Em resposta à Gazeta do Povo, Rochinha declarou que "nem toda a gama de serviços prestados pelo escritório ao longo desses anos está consignada no portfólio". "Alerto que o trabalho de conformidade dos partidos políticos não guarda relação automática com o que usualmente é aplicado em empresas e instituições públicas dada a natureza da organização, tratando-se de uma novidade", diz o advogado.

Vigência do acordo era de 180 dias contados a partir da assinatura
Vigência do acordo era de 180 dias contados a partir da assinatura

Proposta de compliance foi aprovada em 2018; código de ética do PT é de 2009

A proposta para a realização de um programa de compliance foi aprovada durante reunião da executiva nacional do PT de dezembro de 2018 como resposta a três problemas enfrentados pelo PT na época e que perduram até hoje: a associação com esquemas de corrupção – principalmente após os desdobramentos da Operação Lava Jato –; o acúmulo de dívidas de integrantes do partido, que foram assumidas pela executiva nacional; e a redução do nível de arrecadação do PT em decorrência da diminuição de sua bancada na Câmara Federal. Em 2014, o PT elegeu 69 deputados; em 2018, foram 56 – o tamanho da bancada impacta na distribuição de recursos do Fundo Partidário e do Fundo Eleitoral.

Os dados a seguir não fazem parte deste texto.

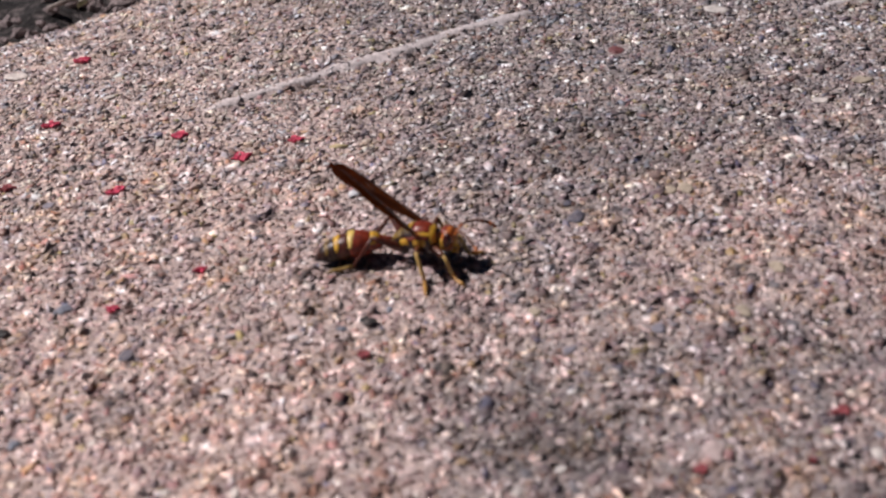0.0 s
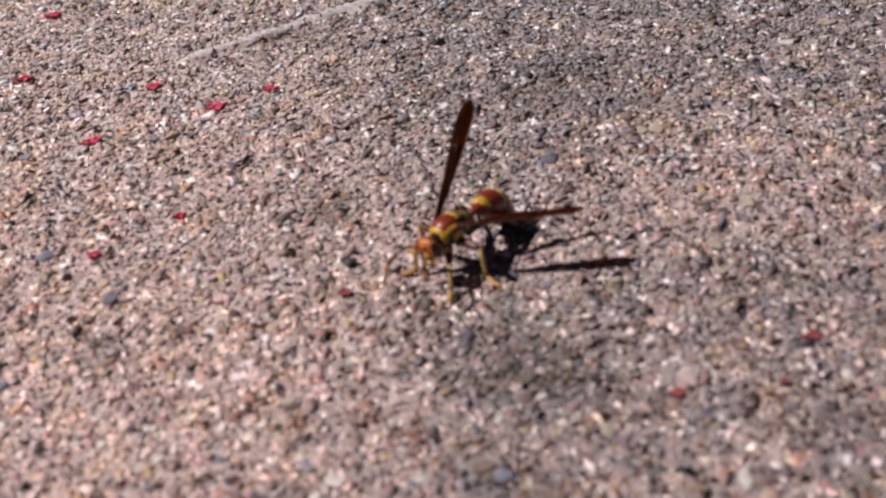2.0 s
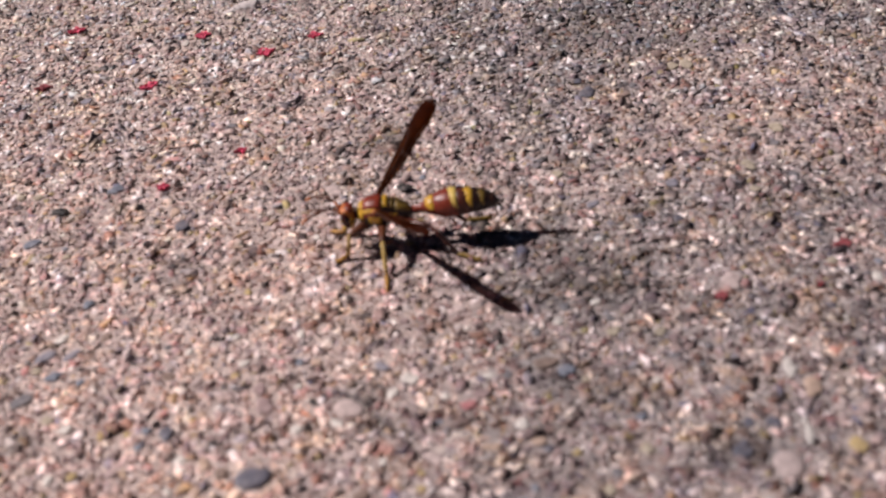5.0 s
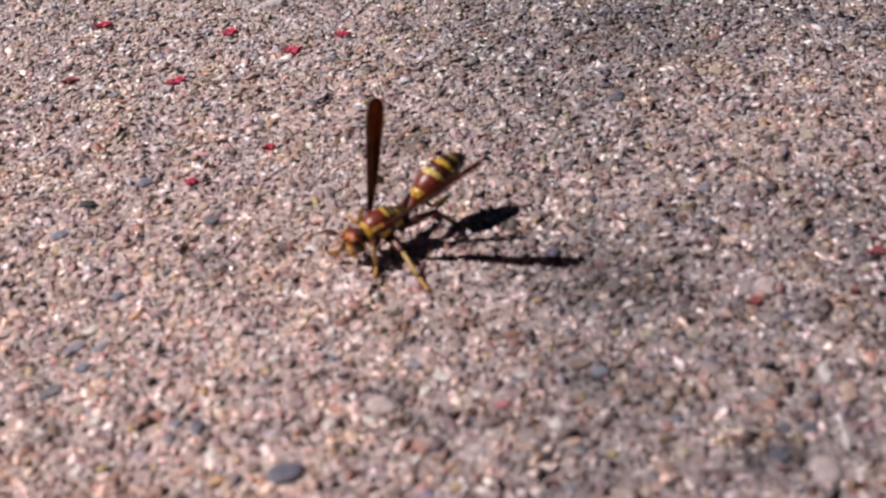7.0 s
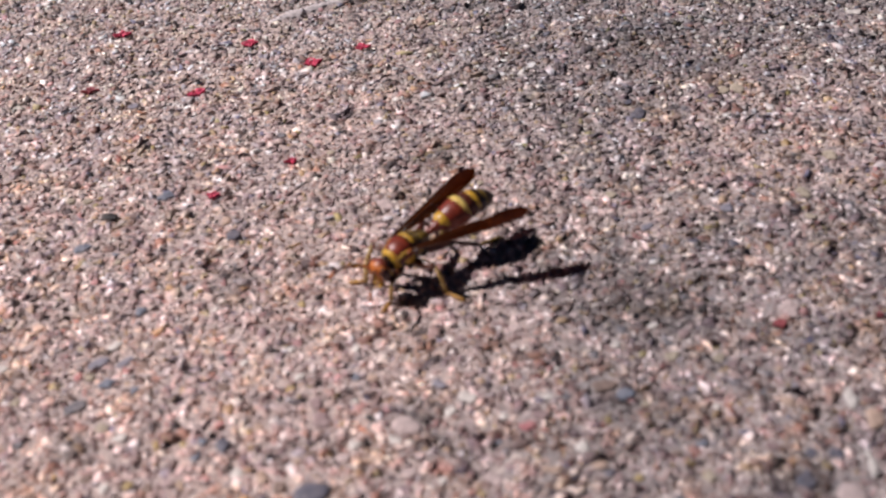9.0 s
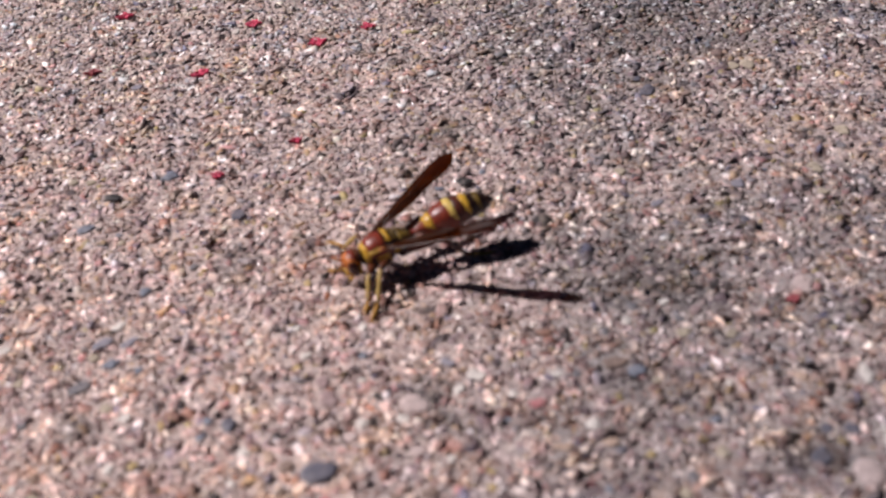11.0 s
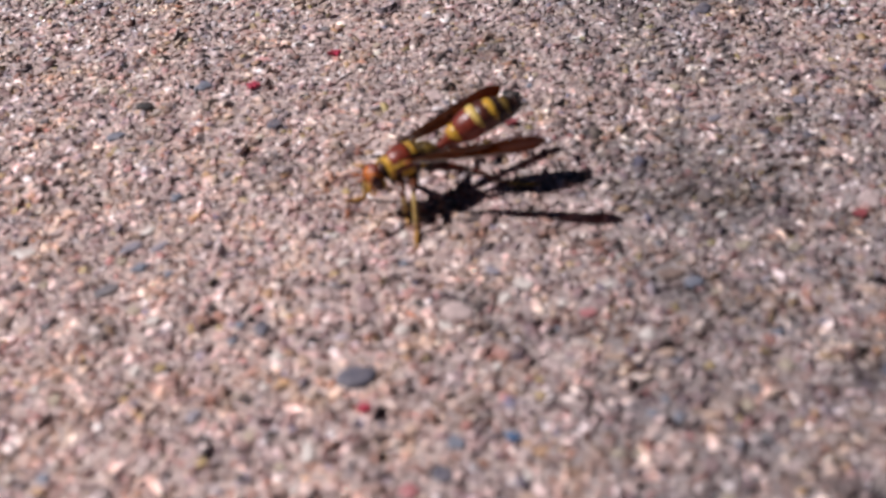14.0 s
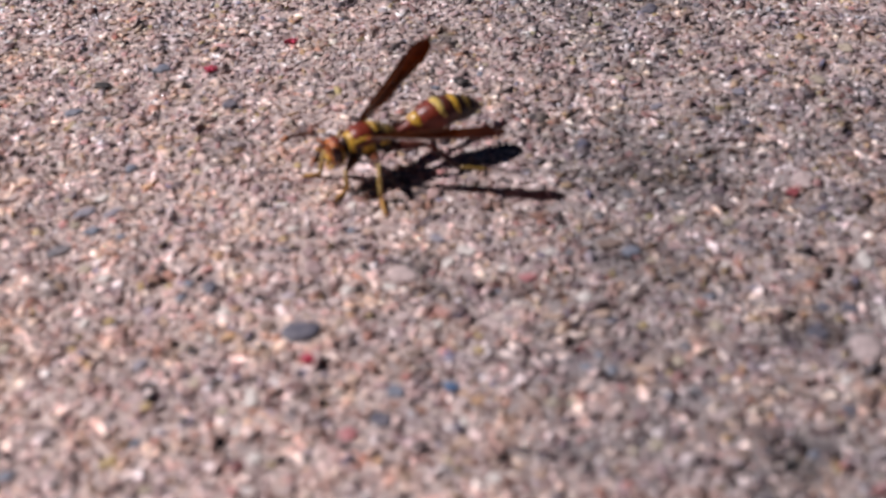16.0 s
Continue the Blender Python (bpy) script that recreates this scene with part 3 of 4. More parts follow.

Embora tenha contratado um escritório de advocacia para averiguar contas e elaborar procedimentos anticorrupção, o PT já possui um código de ética, aprovado em junho de 2009, que prevê penalidades a integrantes do partido envolvidos em esquemas de corrupção e que tinha exatamente esse objetivo: dar maior transparência às atividades do partido e de seus membros.

O código de ética havia sido elaborado sob coordenação do então secretário-geral do PT José Eduardo Cardozo e pelo então presidente do partido, Ricardo Berzoini. Cardozo foi ministro da Justiça nos dois mandatos de Dilma Rousseff, entre janeiro de 2011 e março de 2016. Ele deixou a pasta para se dedicar à defesa da ex-presidente no processo de impeachment. E Berzoini também é ex-ministro das Comunicações e da Secretaria-Geral de Governo de Dilma.

Segundo o artigo 3º do código de ética do PT, são princípios éticos fundamentais que devem orientar a conduta de todos os filiados: “o respeito à moralidade administrativa, à coisa pública e à transparência na gestão de recursos públicos de qualquer natureza, e por consequência, o combate a práticas patrimonialistas e clientelistas nas relações com aqueles que exercem função pública”.

PT questiona reportagens que cobram o uso de verba pública pelo partido

O PT alega que "o Fundo Partidário e o Fundo Eleitoral são conquistas democráticas no sentido de reduzir a influência do poder econômico sobre o processo político".

Em nota, a legenda questiona reportagens que questionam a forma como o partido usa esses recursos públicos. "As sistemáticas tentativas de desqualificar e até mesmo criminalizar a utilização legítima e legal destes recursos, por meio de setores da mídia e de organizações que não praticam a transparência que pregam, é frequentemente pautada por atores políticos e partidos privatizados pelos interesses escusos que representam", declara o partido.